Upon reading the article in the Aggie about the act of vandalism, I was greatly saddened to hear that people responded so negatively. In my opinion, this was not a message of hate, but a message of peace: The peaceful coexistence between Jews and Muslims, Israelis and Arabs, which people often forget should be the endpoint of the Middle East conflict.
When I first saw the unaltered mural on campus, I was horrified. Here, on a mural supposedly showing off Davis’ commitment to diversity was a symbol that, among other things, represents the murder and genocide of millions of innocent Jews and the ethnic cleansing of Judea. The bird, to me, seemed to aspire to a Jew-free Palestine, where Jews are not allowed to live or visit, which the current Palestinian leadership is, unfortunately, trying to create. In the light of the past year’s hate crimes against Jews and Israelis across the UC system, I felt this was in bad taste. Worse, I was deeply offended that a mural supposedly celebrating the diversity of the campus didn’t have a single symbol of Judaism anywhere. Jews are a minority in UC Davis, and we come in all races and colors. To leave the victims of hate crimes both in California and abroad throughout history off a mural that’s supposed to celebrate minorities seemed like an atrocity. I felt when looking at the mural, as I did when the hate crimes occurred, and as I do now, that Jews and Israelis are not welcome on campus, nor in the world the architects of this mural envision.

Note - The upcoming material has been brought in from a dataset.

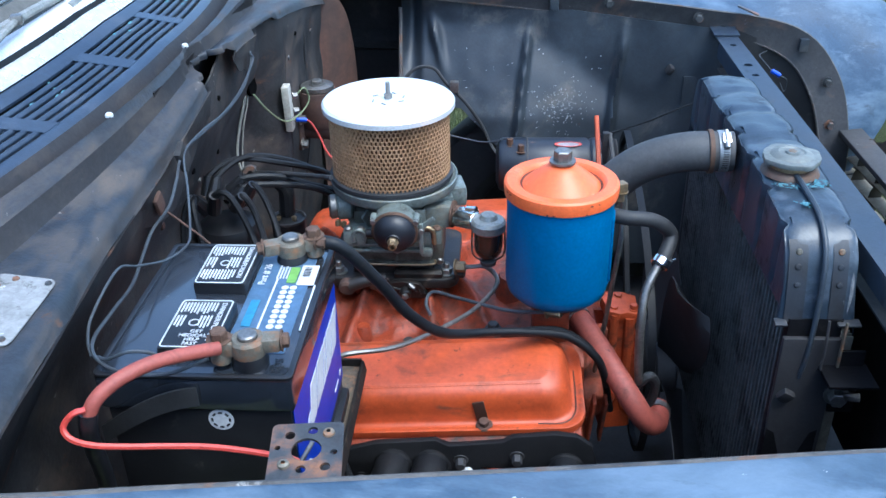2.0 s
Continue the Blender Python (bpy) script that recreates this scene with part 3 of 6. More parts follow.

To me, the vandalism serves two purposes. The first is to “take back the paint,” so to speak, and show that Jews on this campus should not fear for their lives as we did in the spring, but can know that we have some power and that someone on the campus is willing to fight for our rights at a time when it is fashionable not to do so. The second is to make an offensive mural less offensive.
Consider if the vandal had more artistic skill, and was able to seamlessly integrate the symbol of Israel with the symbol of Palestine, so that the casual observer assumed the two were meant to be together. Wouldn’t that be beautiful? An Israeli-Palestinian-Peace bird, soaring upward and forward and taking both peoples to a bright new future where the hatred and the one-sided arguments that defined the 2009-2010 UC year were no longer in fashion. The tag was not a symbol of hate. It erased one, and made it a symbol of partnership. A two-state-solution, representing UC Davis’ commitment to peace, to freedom of expression and the continuing presence of Israeli students on a campus that, so far, has made no efforts to hide its disdain for them and views of them as secondary citizens. The mural now truly represents all of Davis’ minorities, including the one race that has suffered the most on this particular campus.
The best way to respond to this is not to blindly hate the change and certainly not to compare it to the hate crimes of last year (comparing Israel to Nazis is anti-Semitic, inaccurate, offensive and a common trick used to promote hatred against Jews and Israelis on campuses and in foreign nations). Rather, the campus should address the motives for the action: why did the vandal resort to covert action instead of openly stating his or her grievance? Why do Jews on campus feel too intimidated to speak up? Should we be proud that we held a week of anti-Israel activities on campus immediately following the arson of our Hillel in 2001? If the campus sees this as a hate crime instead of a glaring sign of how Jews and Israelis on this campus feel threatened, oppressed and unprotected despite the weak efforts of the campus to end hate, then it is doing itself a disservice. Perhaps the campus should ask itself why Jews (and gays, for that matter!) were left out of a mural promoting diversity and minorities, when hate crimes against these minority groups have surged in past years.
Vandalism, in any form, is always a crime, but I think this was a crime of love, and a sincere wish for peace. I’m sorry to see Students for Justice in Palestine pervert this message of cooperation into a supposed attack, and hope we see this as an opportunity for reconciliation and apology for past wrongs, not as an excuse for propaganda and a furtherance of bad blood.
Matan Shelomi is a graduate student in entomology.